Lindsey is an Old English and Scottish surname meaning "Lincoln's marsh" or "island of linden trees" — from the place name Lindsey in Lincolnshire, England. With over 157,000 SSA records and a 1984 peak, Lindsey was one of the defining girls' names of the American eighties. It is now solidly in grandmother-name territory for young parents, which is precisely where rehabilitation begins.
From Scottish Surname to Eighties Staple
Lindsey began as a topographic surname — Lincolnshire's ancient sub-kingdom of Lindsey lent its name to a Scottish clan, then to given name use in America. Like many surname-names that became girls' names in the mid-twentieth century, it arrived through a kind of casual transfer: Lindsey Buckingham of Fleetwood Mac (a male bearer) brought the name significant exposure in 1977, while American parents then applied it predominantly to daughters through the 1980s.
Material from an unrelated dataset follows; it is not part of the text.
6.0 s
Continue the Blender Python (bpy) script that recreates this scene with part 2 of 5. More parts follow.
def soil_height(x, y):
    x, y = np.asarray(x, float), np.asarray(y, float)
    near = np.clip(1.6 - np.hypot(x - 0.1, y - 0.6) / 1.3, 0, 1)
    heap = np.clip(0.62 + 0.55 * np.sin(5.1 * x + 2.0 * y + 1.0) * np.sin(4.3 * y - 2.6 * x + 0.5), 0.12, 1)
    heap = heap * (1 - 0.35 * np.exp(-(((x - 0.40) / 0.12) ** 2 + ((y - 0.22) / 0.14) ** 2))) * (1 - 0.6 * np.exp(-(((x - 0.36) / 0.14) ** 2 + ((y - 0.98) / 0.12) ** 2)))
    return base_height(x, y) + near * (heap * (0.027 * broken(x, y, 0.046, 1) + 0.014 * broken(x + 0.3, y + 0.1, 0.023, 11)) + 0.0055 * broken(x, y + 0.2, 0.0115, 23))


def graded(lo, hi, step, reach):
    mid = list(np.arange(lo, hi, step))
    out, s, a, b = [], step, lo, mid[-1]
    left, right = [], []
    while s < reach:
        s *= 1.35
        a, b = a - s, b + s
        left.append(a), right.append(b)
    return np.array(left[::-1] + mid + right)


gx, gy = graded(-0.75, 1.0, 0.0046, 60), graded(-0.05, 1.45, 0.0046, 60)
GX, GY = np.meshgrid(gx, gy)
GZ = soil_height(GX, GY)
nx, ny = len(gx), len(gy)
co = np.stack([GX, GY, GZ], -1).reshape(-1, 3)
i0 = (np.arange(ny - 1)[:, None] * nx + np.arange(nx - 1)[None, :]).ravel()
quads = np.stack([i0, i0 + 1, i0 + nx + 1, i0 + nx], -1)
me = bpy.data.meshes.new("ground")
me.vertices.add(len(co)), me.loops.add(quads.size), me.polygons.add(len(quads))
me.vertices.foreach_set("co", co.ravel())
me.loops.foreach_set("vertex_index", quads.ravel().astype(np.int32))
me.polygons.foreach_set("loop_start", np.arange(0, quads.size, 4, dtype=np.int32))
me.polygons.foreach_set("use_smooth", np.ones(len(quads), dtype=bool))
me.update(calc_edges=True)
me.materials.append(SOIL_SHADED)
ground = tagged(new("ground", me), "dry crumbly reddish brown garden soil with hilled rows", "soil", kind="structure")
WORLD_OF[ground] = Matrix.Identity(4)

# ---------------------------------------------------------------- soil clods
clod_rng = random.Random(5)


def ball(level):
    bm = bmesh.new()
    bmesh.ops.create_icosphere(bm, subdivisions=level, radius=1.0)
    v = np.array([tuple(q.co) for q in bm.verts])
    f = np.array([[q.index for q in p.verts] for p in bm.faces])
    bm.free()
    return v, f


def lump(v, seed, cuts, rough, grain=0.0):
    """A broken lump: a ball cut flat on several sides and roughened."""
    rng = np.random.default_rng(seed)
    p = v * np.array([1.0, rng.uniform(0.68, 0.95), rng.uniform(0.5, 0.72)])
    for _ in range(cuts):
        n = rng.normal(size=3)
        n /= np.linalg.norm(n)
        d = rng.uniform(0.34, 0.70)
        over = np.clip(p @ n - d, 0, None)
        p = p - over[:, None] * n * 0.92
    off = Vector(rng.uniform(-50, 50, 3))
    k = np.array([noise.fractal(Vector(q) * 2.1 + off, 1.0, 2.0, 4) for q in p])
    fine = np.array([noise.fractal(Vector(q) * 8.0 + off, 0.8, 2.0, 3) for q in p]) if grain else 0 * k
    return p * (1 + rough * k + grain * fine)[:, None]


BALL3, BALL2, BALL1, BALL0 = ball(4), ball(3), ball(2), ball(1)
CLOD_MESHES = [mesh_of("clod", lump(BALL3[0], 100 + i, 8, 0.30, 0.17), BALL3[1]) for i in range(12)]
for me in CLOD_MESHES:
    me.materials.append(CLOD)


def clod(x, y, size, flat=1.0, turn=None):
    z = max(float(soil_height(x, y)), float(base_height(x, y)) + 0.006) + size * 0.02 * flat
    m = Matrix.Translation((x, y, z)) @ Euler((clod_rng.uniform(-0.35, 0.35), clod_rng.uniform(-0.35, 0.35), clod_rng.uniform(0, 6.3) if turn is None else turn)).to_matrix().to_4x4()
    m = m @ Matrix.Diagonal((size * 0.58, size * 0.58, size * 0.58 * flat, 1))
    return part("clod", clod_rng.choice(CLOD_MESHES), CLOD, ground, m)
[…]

Old English surname-names like Lindsey, Ashley, and Whitney share this path from geographic place to female given name.
The Spelling Divide
Lindsay (with an a) and Lindsey (with an e) represent the two dominant spellings — Lindsay being more common overall, Lindsey slightly more associated with the 1980s American peak. Both appear in roughly equal usage, which means anyone named Lindsey will spend some time correcting the vowel. Compare Lindsey and Lindsay, the difference is subtle but consistent enough to generate a lifetime of correction.
The Counter-Reading: Rehabilitation Is Closer Than It Looks
1984 peak names are now carried by parents in their late thirties. Their daughters would be the first generation to receive a name that reads as "my mom's generation", which is exactly how vintage revivals begin. 1980s names are beginning to attract the nostalgia that 1950s names attracted in the 1990s. Lindsey, with its clean sound and genuine historical roots, is a reasonable candidate for a quiet revival among parents who want something that sounds familiar but statistically unusual for a baby born today.